▸ Objective: Set down only the lines running from the one with "scene.collection.objects.link(ob)" to the one with "keys = carried.animation_data", both lines included, exactly as they stand, please.

------------------------------

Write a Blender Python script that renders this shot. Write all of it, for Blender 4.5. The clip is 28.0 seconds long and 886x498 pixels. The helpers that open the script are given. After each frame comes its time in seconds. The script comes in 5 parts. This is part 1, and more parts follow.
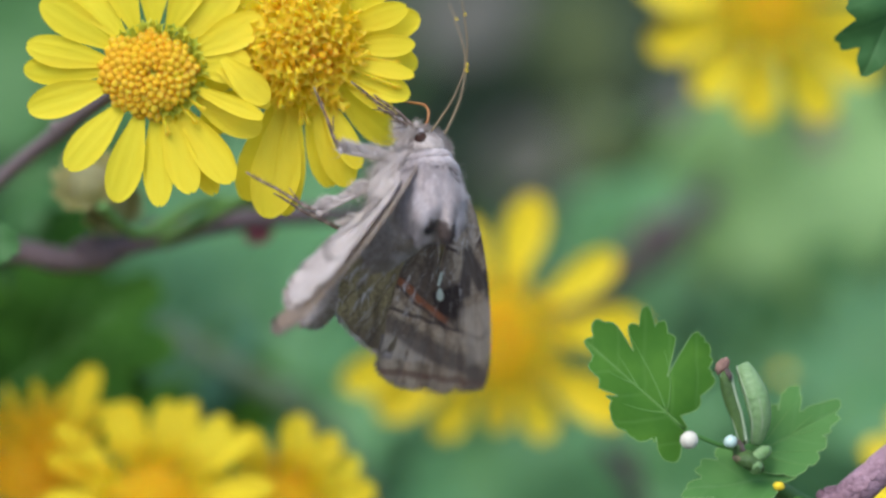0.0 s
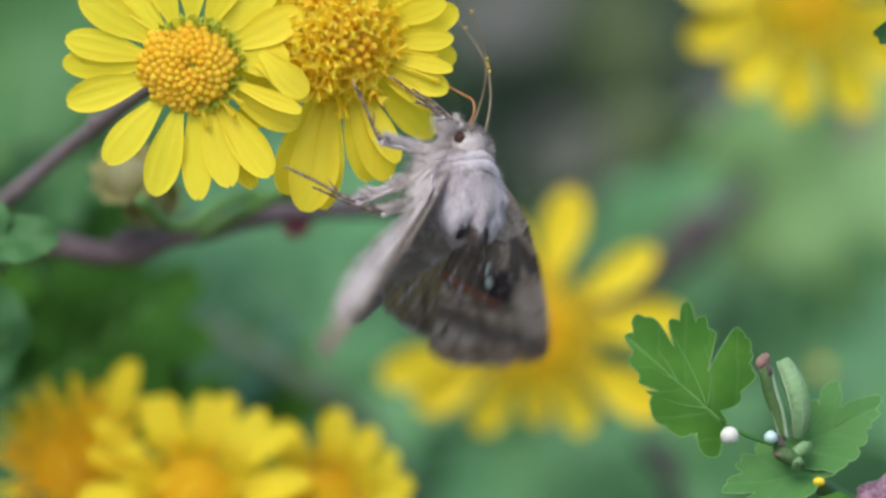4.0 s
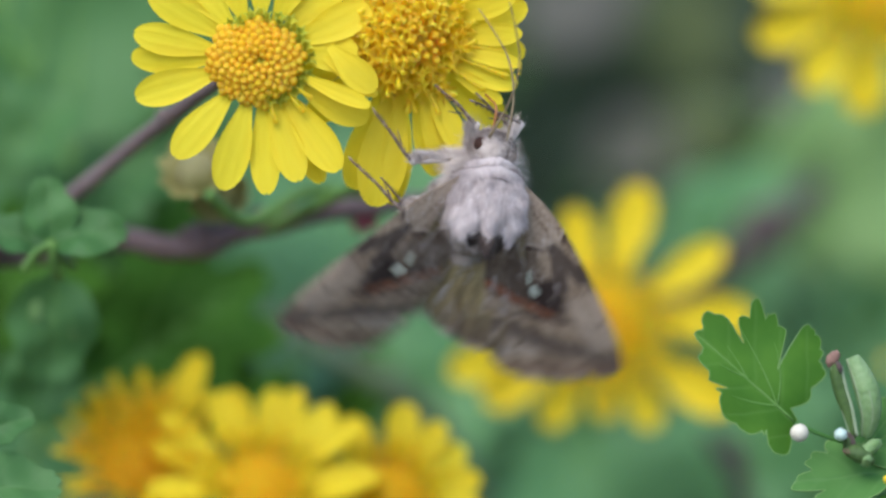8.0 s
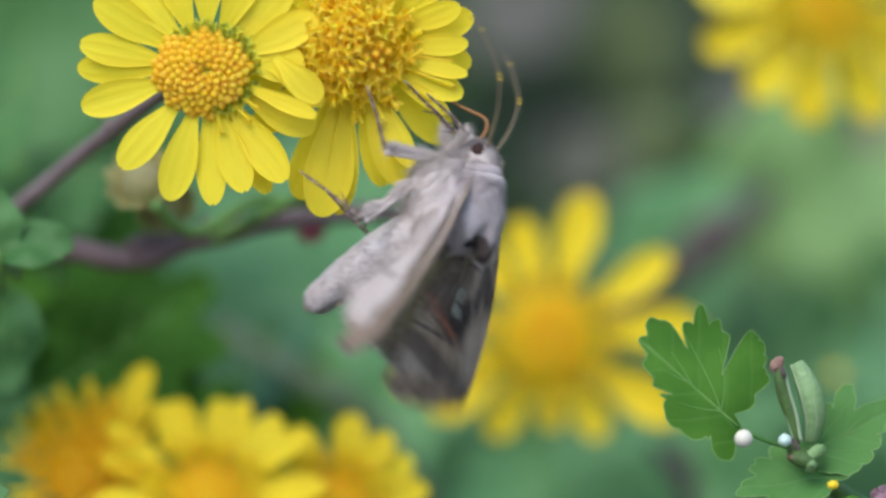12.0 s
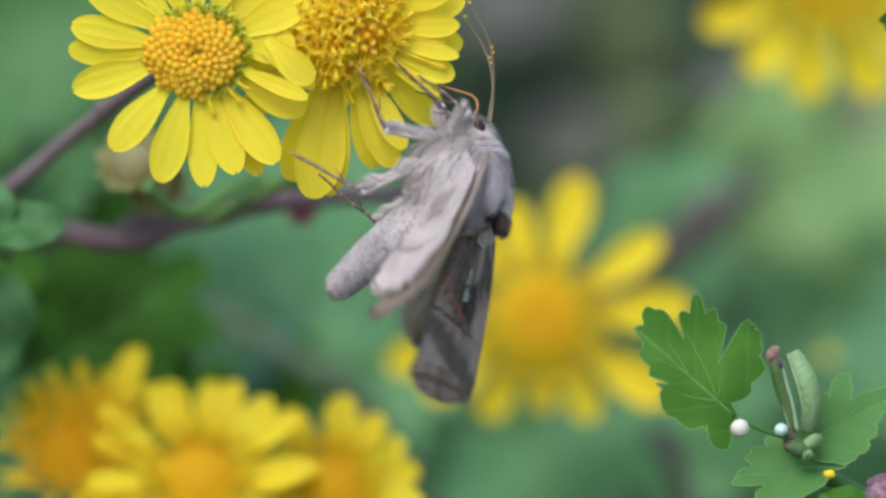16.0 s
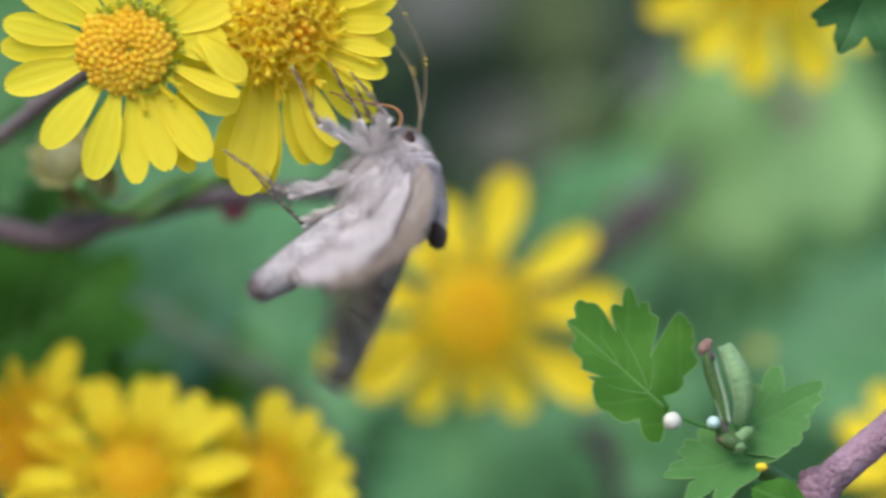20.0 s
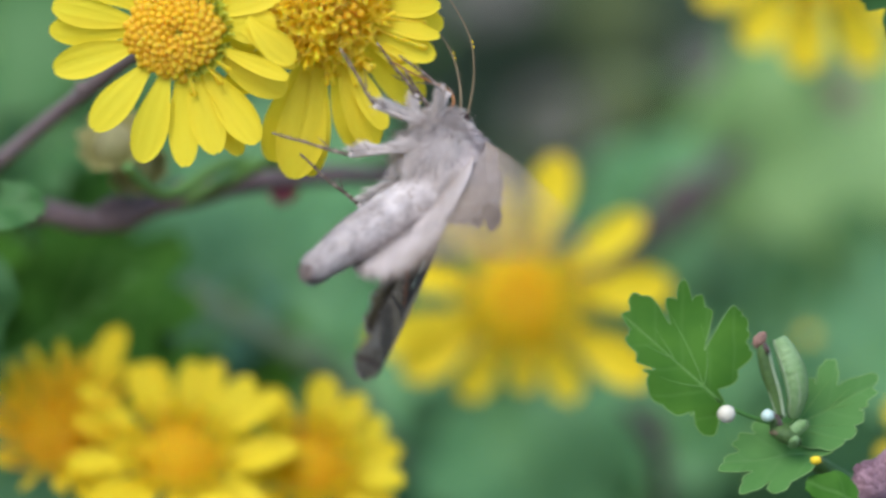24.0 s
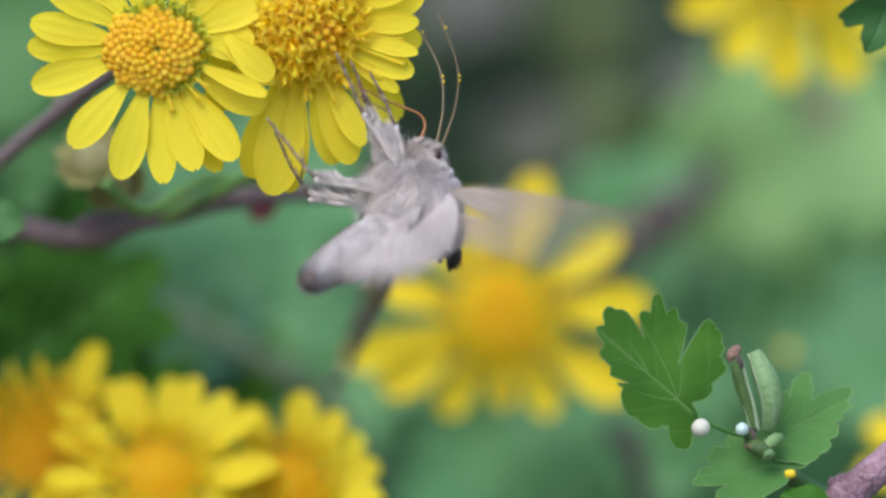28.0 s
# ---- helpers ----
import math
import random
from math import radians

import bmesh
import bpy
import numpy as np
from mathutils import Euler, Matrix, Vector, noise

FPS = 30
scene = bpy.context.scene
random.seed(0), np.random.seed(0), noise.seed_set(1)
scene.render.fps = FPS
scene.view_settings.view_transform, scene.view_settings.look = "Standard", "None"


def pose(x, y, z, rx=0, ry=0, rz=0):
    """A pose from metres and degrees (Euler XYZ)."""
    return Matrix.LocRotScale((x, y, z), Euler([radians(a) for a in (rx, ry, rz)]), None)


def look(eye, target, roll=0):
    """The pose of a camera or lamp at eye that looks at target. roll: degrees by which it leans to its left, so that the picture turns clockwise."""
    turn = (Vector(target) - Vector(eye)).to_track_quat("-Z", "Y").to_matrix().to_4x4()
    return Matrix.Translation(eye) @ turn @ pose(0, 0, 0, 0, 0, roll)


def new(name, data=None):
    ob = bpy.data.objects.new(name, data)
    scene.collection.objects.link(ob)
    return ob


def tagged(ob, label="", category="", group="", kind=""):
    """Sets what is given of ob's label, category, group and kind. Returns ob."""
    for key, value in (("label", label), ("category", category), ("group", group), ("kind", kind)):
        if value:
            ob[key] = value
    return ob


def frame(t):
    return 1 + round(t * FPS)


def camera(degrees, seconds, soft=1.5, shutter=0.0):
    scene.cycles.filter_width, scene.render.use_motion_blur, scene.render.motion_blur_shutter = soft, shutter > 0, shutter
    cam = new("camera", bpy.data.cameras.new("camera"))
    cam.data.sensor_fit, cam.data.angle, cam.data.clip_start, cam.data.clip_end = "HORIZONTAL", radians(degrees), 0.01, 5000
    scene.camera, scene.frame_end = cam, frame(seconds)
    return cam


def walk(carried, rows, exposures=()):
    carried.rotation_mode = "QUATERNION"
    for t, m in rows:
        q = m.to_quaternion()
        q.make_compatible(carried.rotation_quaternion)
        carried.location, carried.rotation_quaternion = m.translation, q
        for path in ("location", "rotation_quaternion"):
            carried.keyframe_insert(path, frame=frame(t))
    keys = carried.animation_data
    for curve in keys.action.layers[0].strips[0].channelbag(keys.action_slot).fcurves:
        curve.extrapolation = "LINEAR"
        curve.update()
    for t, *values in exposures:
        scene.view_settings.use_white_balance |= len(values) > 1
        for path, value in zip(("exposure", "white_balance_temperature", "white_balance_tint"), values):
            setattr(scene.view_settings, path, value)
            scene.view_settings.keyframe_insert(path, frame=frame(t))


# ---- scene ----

------------------------------

▸ Correct result:
    scene.collection.objects.link(ob)
    return ob


def tagged(ob, label="", category="", group="", kind=""):
    """Sets what is given of ob's label, category, group and kind. Returns ob."""
    for key, value in (("label", label), ("category", category), ("group", group), ("kind", kind)):
        if value:
            ob[key] = value
    return ob


def frame(t):
    return 1 + round(t * FPS)


def camera(degrees, seconds, soft=1.5, shutter=0.0):
    scene.cycles.filter_width, scene.render.use_motion_blur, scene.render.motion_blur_shutter = soft, shutter > 0, shutter
    cam = new("camera", bpy.data.cameras.new("camera"))
    cam.data.sensor_fit, cam.data.angle, cam.data.clip_start, cam.data.clip_end = "HORIZONTAL", radians(degrees), 0.01, 5000
    scene.camera, scene.frame_end = cam, frame(seconds)
    return cam


def walk(carried, rows, exposures=()):
    carried.rotation_mode = "QUATERNION"
    for t, m in rows:
        q = m.to_quaternion()
        q.make_compatible(carried.rotation_quaternion)
        carried.location, carried.rotation_quaternion = m.translation, q
        for path in ("location", "rotation_quaternion"):
            carried.keyframe_insert(path, frame=frame(t))
    keys = carried.animation_data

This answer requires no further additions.